I want to reassure the charming lady with brown hair who got on the 7h28 Mons - Liege and fell into a state of musical autism thanks to her white earphones: I didn't want to steal your bag. But I would have liked to steal a smile to survive the Toussaint climate.
But it was hardly a classic on a par with these (which I realise now I only related at Tall Tales, and never here. There is another Tall Tales on 30 September at which I will be performing something minute and yet to be decided. If anyone would like to come, follow that link up there.):
Slimming in Five Lessons
We met on the line from Mouscron to Brussels. You had a beard, and you were reading”Slimming in 5 Lessons” and I fell for you instantly. I hope to see you tomorrow in the same carriage. Now I believe love at first sigh really exists.
Nos Vieux Jours
To the gentleman who helped me change the wheel of my wheelchair in the train from Mons to Brussels that was taking me back to the Good Old Days retirement home, I will never forget how robust you were, or your pleasant chuckling. I’m impatient to hear from you. Raymonde.
See, those were proper ads.
I am concerned at this decline in Kiss & Ride standards, but I hope it's just a rentrée lull and the poetry of transport longing will be back soon.
Apart from that, well. We went to the Scary Bat Caves again and a flying fox peed on me. I wasn't too upset, because at the time, I was feeding a grape to an actual bat. Straight into its actual daintily fanged mouth. It was strangely thrilling and felt a little dangerous, even though, really, it's just a mouse with wings, no? But a definite frisson (why yes, it doesn't take much, you are quite correct). Even more excitingly, the Scary Bat Caves (not their real name) have a new attraction which is a bunch of snakes FREE RANGE in a room mocked up to look, supposedly, like an American barn (it was most certainly not like a British barn since it was missing: leaking barrels of diesel, rusting farm machinery, dead birds and a rancid mountain of wool, like so). You move sacks of grain, and sticks and bits of cloth and underneath there are real live snakes that you can poke. We were the only ones in there, in a silent, dimly lit room and it was amazing. We found three snakes and I only had to remove them from the children's pockets a couple of times. If you ever happen to be in the arse end of Belgium, lost somewhere between the 98th field of identical beige cows on your 900th kilometre of identical flat, featureless arable farmland, I recommend it wholeheartedly. (Incidentally, if on your 900th kilometre of identical, flat, featureless arable farmland, you get a bad feeling that you may be heading towards, say, Poland, can I also recommend you turn around, rather than, thinking, optimistically, that you will "find a way back". No need to thank me).

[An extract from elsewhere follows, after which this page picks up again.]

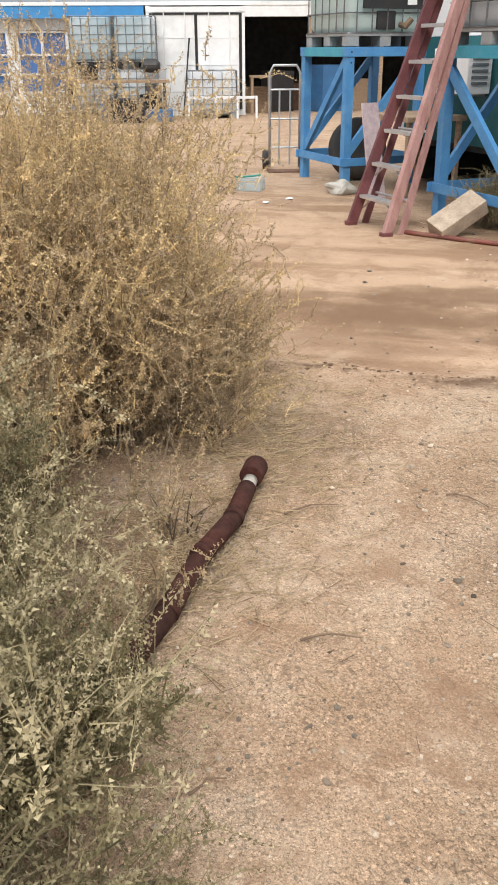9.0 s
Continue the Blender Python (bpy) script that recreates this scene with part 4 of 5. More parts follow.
shrub("dry_shrub", [(-2.1, 6.2, 1.0, 1.42), (-2.0, 7.8, 1.0, 1.45), (-3.4, 7.2, 1.1, 1.5)], 260, 6000, T_STRAW, M_LEAFB, M_STEM, "straw-yellow shrubs spreading behind the first", 24, 0.13, upright=0.2, tip_mat=M_TIPB)
shrub("olive_shrub", [(4.40, 6.60, 1.05, 1.08), (5.25, 6.8, 1.0, 1.10), (5.0, 7.6, 0.9, 1.06), (3.85, 6.05, 0.62, 0.74)], 600, 14500, T_OLIVE, M_LEAFC, M_STEM, "olive and tan shrub growing beside the white fridge", 25, 0.11, upright=0.2, tip_mat=M_TIPC)
shrub("stand_weed", [(1.16, 11.42, 0.28, 0.46), (1.38, 11.5, 0.2, 0.3)], 80, 650, T_SAGE, M_LEAFA, M_STEM, "small grey weed growing inside the blue stand", 26, 0.04, tip_mat=M_TIPA)
shrub("oleander", [(7.65, 6.4, 1.5, 2.9), (9.2, 7.4, 1.8, 3.2), (6.92, 6.75, 0.85, 2.2)], 340, 9500, T_OLEAN, M_LEAFD, M_STEM, "tall dark green oleander bush", 27, 0.16, bias=0.3, thick=0.014)
shrub("red_shrub", [(12.0, 15.4, 1.3, 2.0), (13.6, 14.6, 1.3, 1.9)], 120, 1500, T_FAR, M_LEAFE, M_STEM, "reddish brown shrub with bare twigs", 28, 0.12, thick=0.012)
shrub("grey_shrub", [(10.4, 15.2, 0.75, 0.95), (11.3, 14.6, 0.8, 1.0)], 100, 1500, T_FAR, M_LEAFF, M_STEM, "grey silvery shrub beside the zinc box", 29, 0.1)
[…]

Then there was the annual fête/jumble sale in the park and the dog ran amok in a tai-kwondo demonstration and wore an empty churros cone on its nose for much of the day. The children spent approximately 4 minutely concentrated hours trying to choose which heaps of broken tat to spend €5 on. The despair set in mid-afternoon on my side when they alighted on a giant box of, essentially, discarded and broken Happy Meal and Kinder Egg toys all competitively priced at 2 - TWO! - centimes each. Even with my poor grasp of maths, I could calculate that that would mean a fuckload (technical measure used by HM Customs & Excise) of worthless rubbish coming home with us, and thus it proved. I will be surreptitiously disposing of plastic rubble for the rest of my natural life now. I was getting a head start on Sunday when the children rang in a state of squealing high excitement. "Eeeeeeeeeeeh" it went.
E: What is it?
E: What? Tell me.
F/L: Ben maman, when we tried to move the hérisson nest it went squeeeeeeee.
E: Maybe it didn't want its nest moved? Like when you use Oscar's ears as a steering wheel.
F/L: Naaaoooon tu ne comprends rien, it wasn't the maman hérisson. At first we thought it was her legs because we hadn't seen her legs before but it wasn't!
E: Hang on .. are you saying?
etc etc etc. This is most surprising as no-one knew the hérisson was even female, let alone pregnant. We are most certainly not allowed to "dérange" the babies, in case the maman eats them, but if and when there is any prospect of baby hedgehog pictures I will of course provide.
Yes. It's all go round here as long as you are some species of lower mammal (debatable, I think of myself as more closely akin to a hermit crab). I am going to London tomorrow for a couple of days so I will try to dredge something shiny from that to relate. Ideally shiny and without fur.